Material:
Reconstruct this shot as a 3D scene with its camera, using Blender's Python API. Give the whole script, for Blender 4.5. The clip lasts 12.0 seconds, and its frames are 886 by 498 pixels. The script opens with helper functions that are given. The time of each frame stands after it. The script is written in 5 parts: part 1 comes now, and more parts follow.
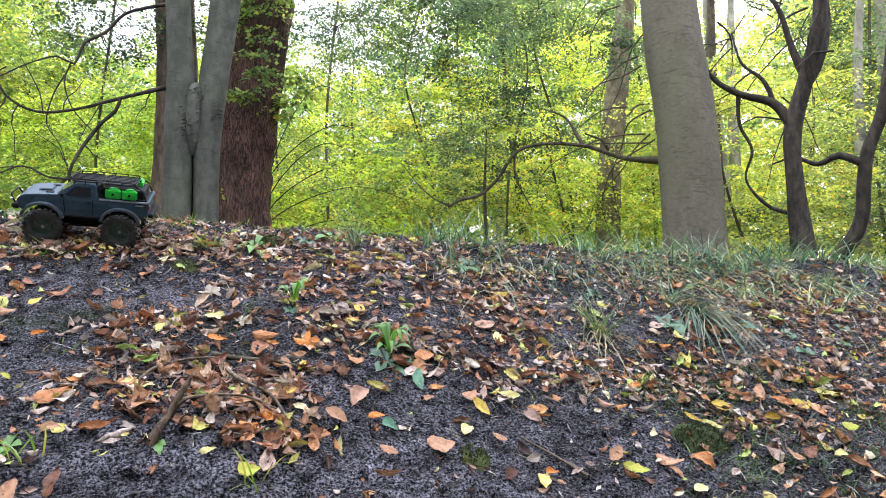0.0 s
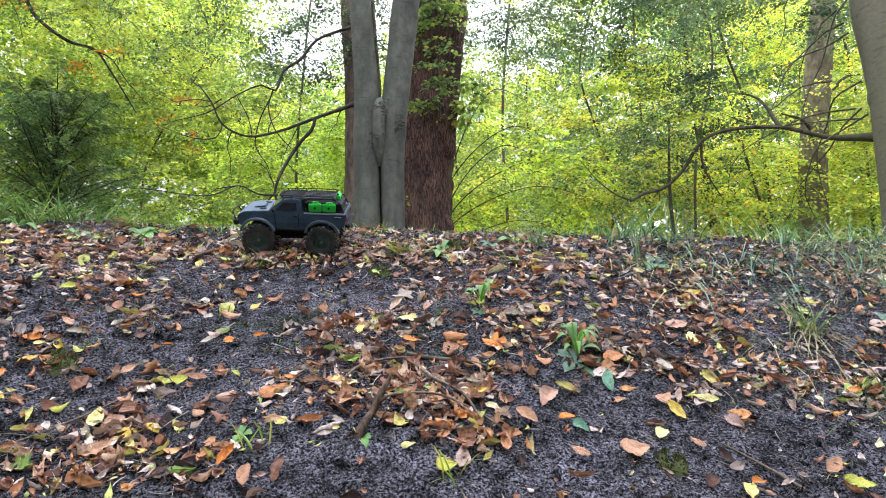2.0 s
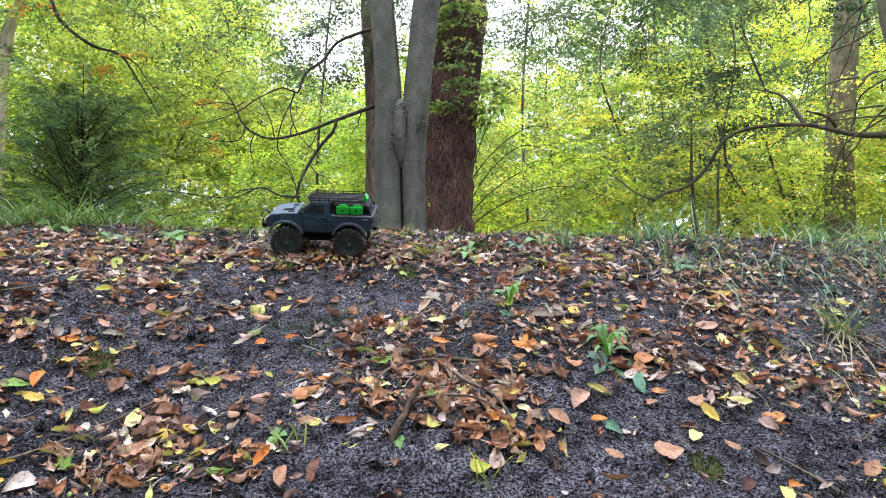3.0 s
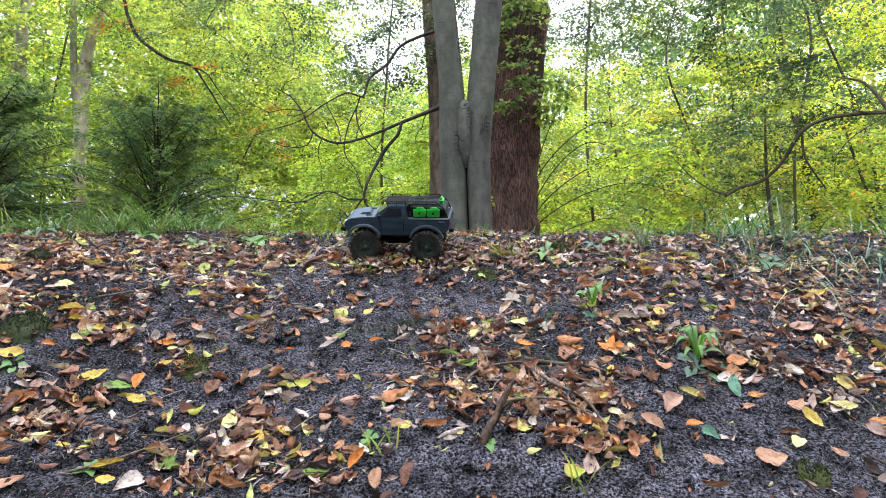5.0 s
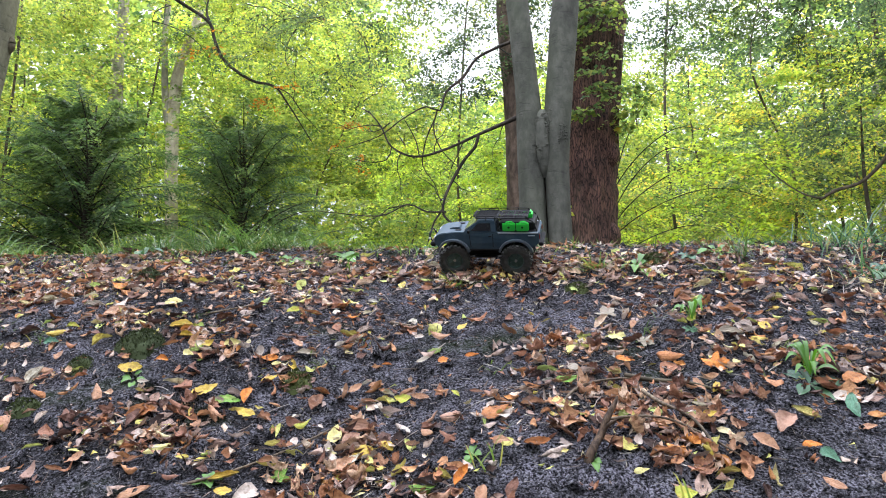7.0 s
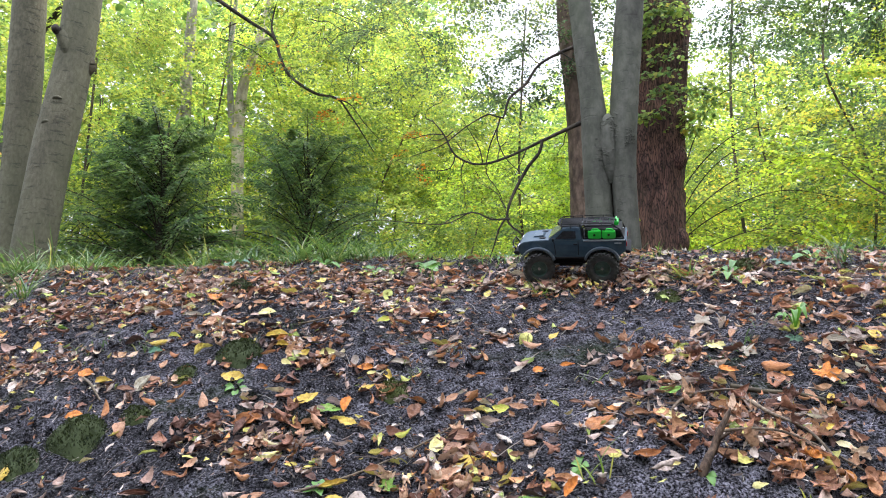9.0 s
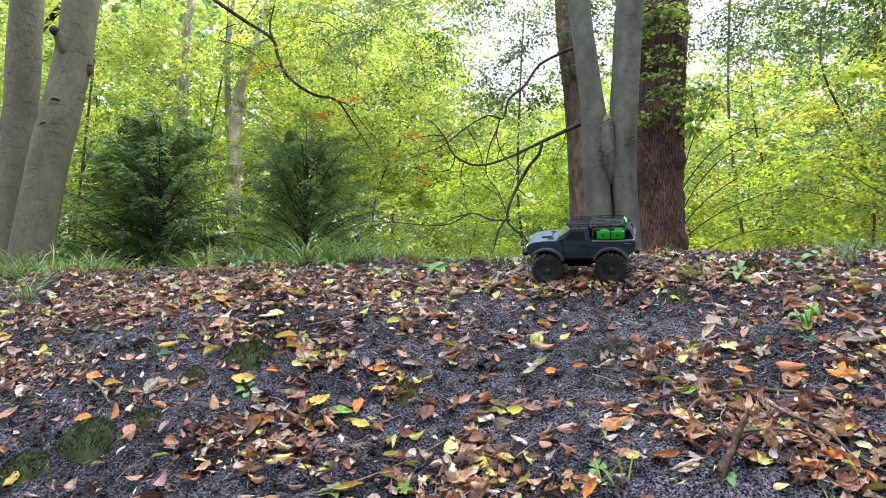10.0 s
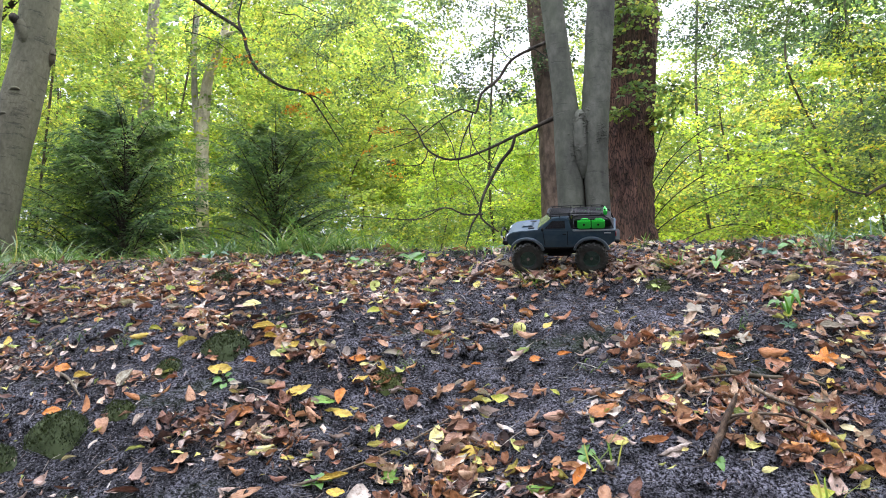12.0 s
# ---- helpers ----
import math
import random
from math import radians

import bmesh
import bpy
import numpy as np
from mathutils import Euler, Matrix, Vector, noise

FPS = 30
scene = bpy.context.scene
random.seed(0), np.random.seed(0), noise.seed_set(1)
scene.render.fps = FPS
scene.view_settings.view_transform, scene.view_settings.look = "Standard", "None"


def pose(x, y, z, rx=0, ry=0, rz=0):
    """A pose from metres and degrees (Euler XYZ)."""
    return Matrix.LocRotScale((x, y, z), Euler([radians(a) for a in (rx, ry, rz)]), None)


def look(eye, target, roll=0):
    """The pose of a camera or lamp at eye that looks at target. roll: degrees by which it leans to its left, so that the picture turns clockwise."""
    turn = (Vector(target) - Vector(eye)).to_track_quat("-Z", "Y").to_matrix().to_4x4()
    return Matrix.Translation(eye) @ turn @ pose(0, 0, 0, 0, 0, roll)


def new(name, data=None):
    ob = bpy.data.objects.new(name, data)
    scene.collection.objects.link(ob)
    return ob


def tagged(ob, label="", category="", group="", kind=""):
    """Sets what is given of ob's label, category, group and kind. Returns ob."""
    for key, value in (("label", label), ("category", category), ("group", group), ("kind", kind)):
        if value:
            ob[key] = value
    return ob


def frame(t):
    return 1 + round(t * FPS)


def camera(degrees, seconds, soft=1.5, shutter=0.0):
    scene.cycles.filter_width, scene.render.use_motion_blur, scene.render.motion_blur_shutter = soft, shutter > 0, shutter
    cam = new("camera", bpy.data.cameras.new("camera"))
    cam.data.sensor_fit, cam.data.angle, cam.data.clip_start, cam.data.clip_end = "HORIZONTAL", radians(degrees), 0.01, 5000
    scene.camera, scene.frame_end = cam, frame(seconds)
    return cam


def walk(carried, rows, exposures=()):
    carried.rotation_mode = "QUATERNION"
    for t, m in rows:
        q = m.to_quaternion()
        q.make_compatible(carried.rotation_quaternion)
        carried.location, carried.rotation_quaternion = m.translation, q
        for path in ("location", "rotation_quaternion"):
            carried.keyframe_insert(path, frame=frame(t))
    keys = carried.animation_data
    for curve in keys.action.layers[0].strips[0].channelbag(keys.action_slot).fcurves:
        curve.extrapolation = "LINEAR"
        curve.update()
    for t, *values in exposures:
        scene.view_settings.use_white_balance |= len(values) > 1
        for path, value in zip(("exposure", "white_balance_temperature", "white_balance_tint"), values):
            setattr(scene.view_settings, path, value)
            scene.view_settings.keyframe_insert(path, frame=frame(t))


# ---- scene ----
cam = camera(65.3, 12.0, soft=1.0)
METRES, EYE, TILT, LEAN, TURN = 0.46, 1.33, 8.0, 0.0, -21.6
ROWS = [
    (0.0, 0.0, 0.0, 0.0, 0.0, 0.0, -0.0),
    (0.5, -0.022, -0.017, 0.0037, 1.93, 0.02, 0.27),
    (1.0, -0.0212, -0.033, 0.0092, 6.68, 0.06, 0.94),
    (1.5, -0.01, -0.0356, 0.0094, 12.2, 0.14, 1.67),
    (2.0, -0.0202, -0.0465, 0.0139, 14.82, 0.22, 2.04),
    (2.5, -0.0508, -0.0709, 0.0246, 15.67, 0.28, 2.13),
    (4.5, -0.1908, -0.1013, 0.045, 19.84, 0.33, 2.94),
    (5.0, -0.2307, -0.1151, 0.0537, 21.44, 0.52, 3.09),
    (5.5, -0.2682, -0.1285, 0.0672, 22.72, 0.74, 3.21),
    (6.0, -0.292, -0.1394, 0.0842, 24.16, 1.02, 3.41),
    (6.5, -0.3344, -0.1683, 0.095, 25.86, 1.35, 3.65),
    (7.0, -0.3482, -0.1947, 0.1035, 27.61, 1.72, 3.86),
    (9.0, -0.5733, -0.335, 0.1401, 32.26, 2.64, 4.36),
    (9.5, -0.6423, -0.3663, 0.1401, 32.28, 2.7, 4.42),
    (10.0, -0.6804, -0.3728, 0.1457, 31.96, 2.72, 4.49),
    (10.5, -0.7236, -0.3746, 0.1355, 31.32, 2.68, 4.54),
    (11.0, -0.7751, -0.3699, 0.1212, 30.53, 2.63, 4.56),
    (11.5, -0.8029, -0.3491, 0.0965, 29.83, 2.52, 4.57),
    (12.0, -0.8094, -0.355, 0.091, 29.42, 2.24, 4.6),
]
walk(cam, [(t, pose(0, 0, EYE, TILT, LEAN, TURN) @ pose(METRES * x, METRES * y, METRES * z, 90 + pitch, roll, yaw)) for t, x, y, z, yaw, pitch, roll in ROWS])

# ---- world, sun, exposure ----
SUN_DIR = Vector((6.94, 7.2, 4.63)).normalized()
world = bpy.data.worlds.new("world")
scene.world = world
world.use_nodes = True
wn, wl = world.node_tree.nodes, world.node_tree.links
wn.clear()
sky = wn.new("ShaderNodeTexSky")
sky.sky_type, sky.sun_disc = "NISHITA", False
sky.sun_elevation = math.asin(SUN_DIR.z)
sky.sun_rotation = math.atan2(SUN_DIR.x, SUN_DIR.y)
sky.air_density, sky.dust_density, sky.ozone_density = 1.0, 3.0, 1.0
haze = wn.new("ShaderNodeHueSaturation")
haze.inputs["Saturation"].default_value = 0.3
back = wn.new("ShaderNodeBackground")
back.inputs["Strength"].default_value = 0.15
wout = wn.new("ShaderNodeOutputWorld")
wl.new(sky.outputs[0], haze.inputs["Color"])
veil = wn.new("ShaderNodeMix")
veil.data_type = "RGBA"
veil.inputs[0].default_value = 0.88
# thin overcast: about three times as bright overhead as at the horizon
height = wn.new("ShaderNodeSeparateXYZ")
wl.new(wn.new("ShaderNodeTexCoord").outputs["Generated"], height.inputs[0])
cloud = wn.new("ShaderNodeValToRGB")
cloud.color_ramp.elements[0].position, cloud.color_ramp.elements[0].color = 0.0, (2.4, 2.5, 2.8, 1)
cloud.color_ramp.elements[1].position, cloud.color_ramp.elements[1].color = 1.0, (19.0, 20.2, 23.4, 1)
rise = wn.new("ShaderNodeMath")
rise.operation = "POWER"
rise.inputs[1].default_value = 2.0
rise.use_clamp = True
wl.new(height.outputs["Z"], rise.inputs[0])
wl.new(rise.outputs[0], cloud.inputs[0])
wl.new(cloud.outputs[0], veil.inputs[7])
wl.new(haze.outputs[0], veil.inputs[6])
wl.new(veil.outputs[2], back.inputs["Color"])
wl.new(back.outputs[0], wout.inputs["Surface"])

sun_data = bpy.data.lights.new("sun", "SUN")
sun_data.energy, sun_data.angle, sun_data.color = 4.2, radians(5), (1.0, 0.94, 0.84)
sun = new("sun", sun_data)
sun.matrix_world = look((0, 0, 30), Vector((0, 0, 30)) - SUN_DIR)
scene.view_settings.exposure = 1.65


# ---- materials ----
def ramp_node(nt, stops, interpolation="LINEAR"):
    r = nt.nodes.new("ShaderNodeValToRGB")
    r.color_ramp.interpolation = interpolation
    els = r.color_ramp.elements
    while len(els) < len(stops):
        els.new(0.5)
    for e, (p, c) in zip(els, stops):
        e.position, e.color = p, (*c, 1)
    return r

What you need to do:
Copy out precisely the lines from the line with "radians(degrees), 0.01, 5000" to the line with "q.make_compatible(carried.rotation_quaternion)" in the material above, including those two lines and omitting all the rest.

Result:
    cam.data.sensor_fit, cam.data.angle, cam.data.clip_start, cam.data.clip_end = "HORIZONTAL", radians(degrees), 0.01, 5000
    scene.camera, scene.frame_end = cam, frame(seconds)
    return cam


def walk(carried, rows, exposures=()):
    carried.rotation_mode = "QUATERNION"
    for t, m in rows:
        q = m.to_quaternion()
        q.make_compatible(carried.rotation_quaternion)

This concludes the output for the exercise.